#### [STATED TASK]
Working from the top of the listing below, retype each line through the line containing "scene.render.fps = FPS", both included, with no pictures.

#### [SUPPLIED DATA]
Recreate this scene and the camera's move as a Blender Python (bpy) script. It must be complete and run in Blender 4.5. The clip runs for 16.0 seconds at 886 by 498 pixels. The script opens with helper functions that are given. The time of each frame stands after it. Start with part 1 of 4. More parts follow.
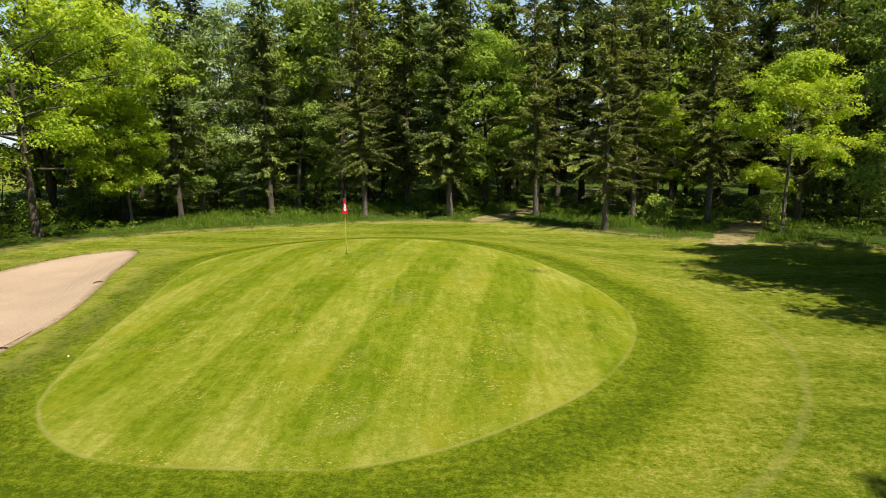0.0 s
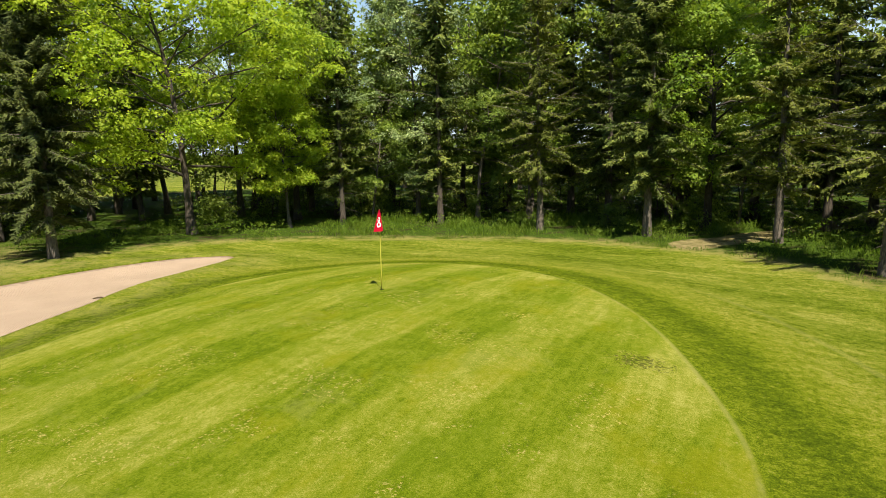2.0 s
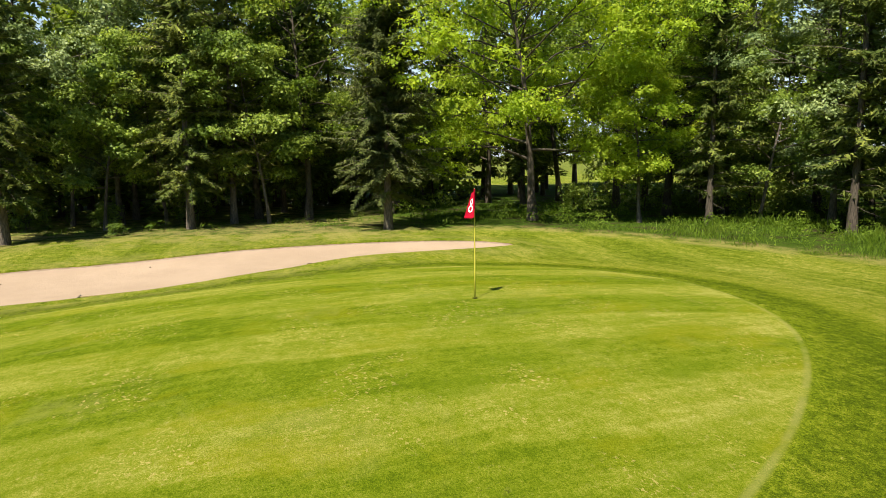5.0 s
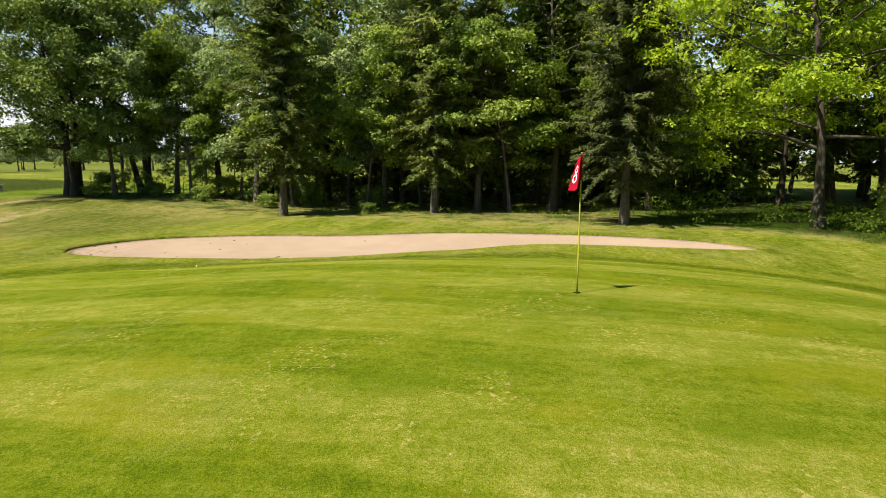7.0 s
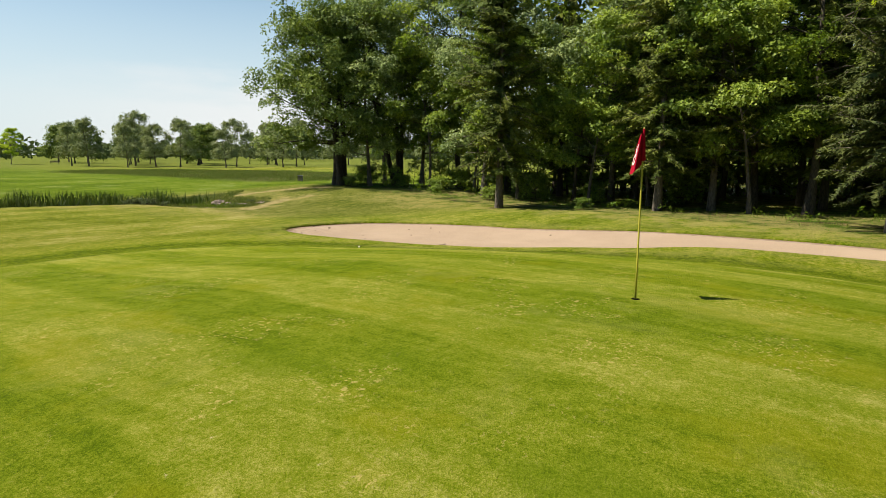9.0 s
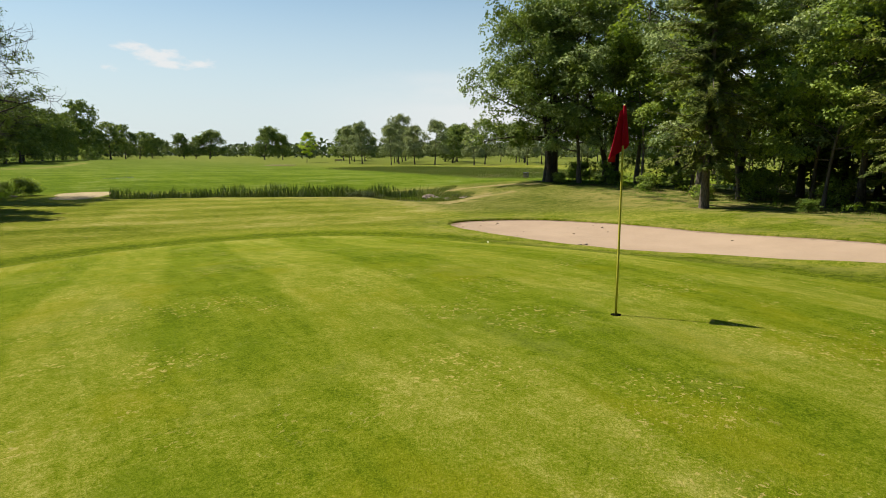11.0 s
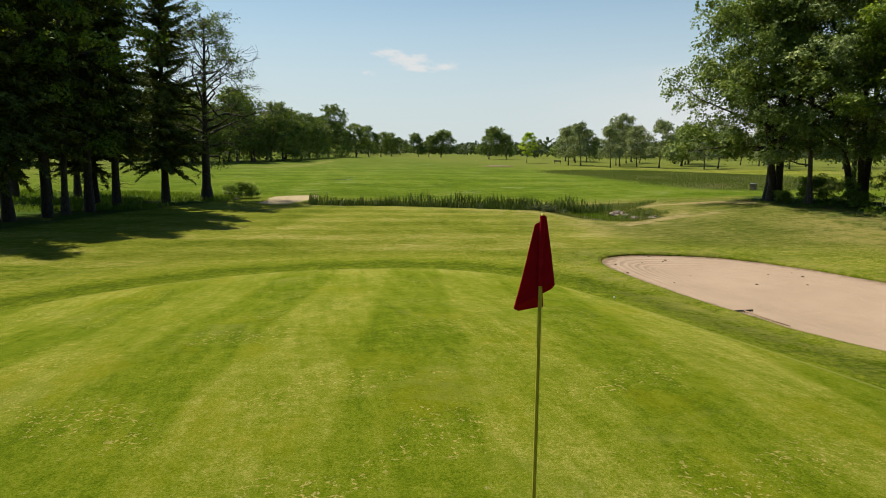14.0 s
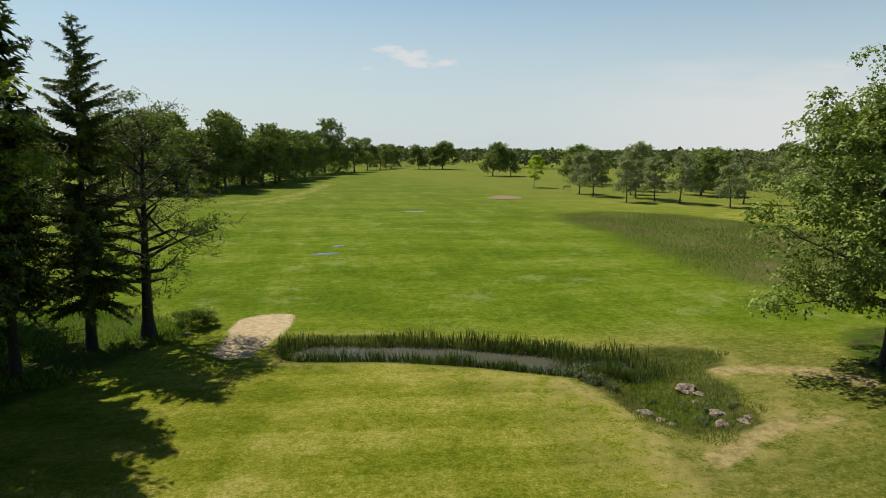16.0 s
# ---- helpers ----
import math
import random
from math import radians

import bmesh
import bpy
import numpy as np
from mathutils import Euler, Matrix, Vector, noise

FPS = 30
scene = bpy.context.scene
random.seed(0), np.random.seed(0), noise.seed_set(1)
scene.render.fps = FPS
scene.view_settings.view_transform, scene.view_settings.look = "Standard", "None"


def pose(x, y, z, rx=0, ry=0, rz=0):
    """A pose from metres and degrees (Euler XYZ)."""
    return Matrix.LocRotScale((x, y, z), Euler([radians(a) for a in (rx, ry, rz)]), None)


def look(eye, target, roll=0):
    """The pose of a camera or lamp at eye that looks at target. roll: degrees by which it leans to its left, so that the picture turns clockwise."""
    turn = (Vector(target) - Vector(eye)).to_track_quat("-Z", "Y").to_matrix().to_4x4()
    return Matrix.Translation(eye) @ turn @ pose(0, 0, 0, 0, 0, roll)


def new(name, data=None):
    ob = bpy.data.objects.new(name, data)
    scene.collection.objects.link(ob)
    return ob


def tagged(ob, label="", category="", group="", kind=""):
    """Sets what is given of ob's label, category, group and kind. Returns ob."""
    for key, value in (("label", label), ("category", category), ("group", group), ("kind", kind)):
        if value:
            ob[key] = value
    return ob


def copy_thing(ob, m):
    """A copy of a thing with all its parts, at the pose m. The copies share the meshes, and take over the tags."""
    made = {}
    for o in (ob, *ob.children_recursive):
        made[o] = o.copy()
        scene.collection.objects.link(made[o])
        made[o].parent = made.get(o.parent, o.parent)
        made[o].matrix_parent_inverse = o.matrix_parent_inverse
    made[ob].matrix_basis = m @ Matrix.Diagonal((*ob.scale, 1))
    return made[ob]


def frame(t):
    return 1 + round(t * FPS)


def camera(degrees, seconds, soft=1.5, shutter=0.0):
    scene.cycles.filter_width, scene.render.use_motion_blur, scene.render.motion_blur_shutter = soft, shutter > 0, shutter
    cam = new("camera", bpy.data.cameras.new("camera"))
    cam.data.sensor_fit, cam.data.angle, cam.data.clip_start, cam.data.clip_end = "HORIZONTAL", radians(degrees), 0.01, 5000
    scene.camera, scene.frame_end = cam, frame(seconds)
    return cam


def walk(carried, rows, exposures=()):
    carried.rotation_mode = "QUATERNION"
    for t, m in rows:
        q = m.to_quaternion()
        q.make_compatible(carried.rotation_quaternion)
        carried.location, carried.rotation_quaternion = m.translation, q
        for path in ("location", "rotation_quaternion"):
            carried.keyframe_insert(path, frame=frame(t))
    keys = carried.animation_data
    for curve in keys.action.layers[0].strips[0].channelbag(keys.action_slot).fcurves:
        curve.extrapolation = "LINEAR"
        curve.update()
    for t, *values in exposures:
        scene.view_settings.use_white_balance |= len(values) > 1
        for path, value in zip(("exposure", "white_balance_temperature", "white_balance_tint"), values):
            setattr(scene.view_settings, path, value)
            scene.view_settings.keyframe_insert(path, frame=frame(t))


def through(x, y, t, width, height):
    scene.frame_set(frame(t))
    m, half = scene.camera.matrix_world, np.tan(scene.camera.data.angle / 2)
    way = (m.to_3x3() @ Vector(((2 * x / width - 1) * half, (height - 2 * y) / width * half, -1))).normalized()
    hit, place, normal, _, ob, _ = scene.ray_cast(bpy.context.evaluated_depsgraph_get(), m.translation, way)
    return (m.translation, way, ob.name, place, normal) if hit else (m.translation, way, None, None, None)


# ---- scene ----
cam = camera(70.7, 16.0, soft=0.9)
PATH = [
    (0, (-0.016, -0.89, 4.315), (-0.018, 1.082, 3.98), -0.8),
    (0.5, (1.463, 1.972, 4.171), (1.242, 3.933, 3.847), -0.9),
    (1, (2.656, 4.524, 4.022), (2.211, 6.448, 3.707), -0.9),
    (1.5, (3.726, 6.822, 3.882), (3.067, 8.685, 3.573), -0.9),
    (2, (4.744, 8.93, 3.712), (3.878, 10.707, 3.407), -0.9),
    (2.5, (5.633, 10.961, 3.566), (4.568, 12.628, 3.265), -0.7),
    (3, (6.321, 12.904, 3.428), (5.063, 14.429, 3.128), -0.5),
    (3.5, (6.823, 14.57, 3.313), (5.373, 15.914, 3.014), -0.8),
    (4, (7.034, 15.997, 3.143), (5.413, 17.131, 2.85), -0.8),
    (4.5, (7.132, 17.233, 3.01), (5.368, 18.129, 2.717), -0.7),
    (5, (7.123, 18.224, 2.873), (5.253, 18.872, 2.582), -0.7),
    (7.5, (5.335, 22.897, 2.075), (3.426, 22.371, 1.792), 0.4),
    (8, (4.982, 23.632, 2.034), (3.143, 22.901, 1.748), 0.4),
    (8.5, (4.486, 24.307, 1.973), (2.739, 23.377, 1.685), 0.4),
    (9, (3.902, 24.943, 1.928), (2.270, 23.824, 1.637), 0.4),
    (11.5, (0.254, 27.183, 1.716), (-0.641, 25.42, 1.417), 0.1),
    (12, (-0.522, 27.345, 1.601), (-1.263, 25.512, 1.302), 0.3),
    (12.5, (-1.084, 27.501, 1.591), (-1.685, 25.617, 1.289), 0.2),
    (13, (-1.61, 27.436, 1.567), (-2.107, 25.523, 1.263), 0.2),
    (13.5, (-2.142, 26.915, 1.734), (-2.584, 24.989, 1.427), 0.2),
    (14, (-2.547, 25.78, 2.619), (-2.939, 23.844, 2.31), 0.4),
    (14.5, (-2.829, 23.87, 4.247), (-3.216, 21.933, 3.934), 0.6),
    (15, (-3.177, 21.57, 5.632), (-3.565, 19.634, 5.315), 0.6),
    (15.5, (-3.663, 18.612, 7.354), (-4.053, 16.676, 7.037), 0.5),
    (16, (-4.208, 15.402, 9.378), (-4.598, 13.467, 9.057), 0.4),
]

walk(cam, [(t, look(eye, target, roll)) for t, eye, target, roll in PATH], exposures=[(0.0, 1.00), (1.5, 1.03), (3.0, 1.09), (5.0, 1.13), (7.5, 1.01), (8.5, 0.96), (9.0, 0.84), (11.2, 0.74), (12.5, 0.70), (14.0, 0.59), (16.0, 0.51)])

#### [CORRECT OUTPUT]
Recreate this scene and the camera's move as a Blender Python (bpy) script. It must be complete and run in Blender 4.5. The clip runs for 16.0 seconds at 886 by 498 pixels. The script opens with helper functions that are given. The time of each frame stands after it. Start with part 1 of 4. More parts follow.
0.0 s
2.0 s
5.0 s
7.0 s
9.0 s
11.0 s
14.0 s
16.0 s
# ---- helpers ----
import math
import random
from math import radians

import bmesh
import bpy
import numpy as np
from mathutils import Euler, Matrix, Vector, noise

FPS = 30
scene = bpy.context.scene
random.seed(0), np.random.seed(0), noise.seed_set(1)
scene.render.fps = FPS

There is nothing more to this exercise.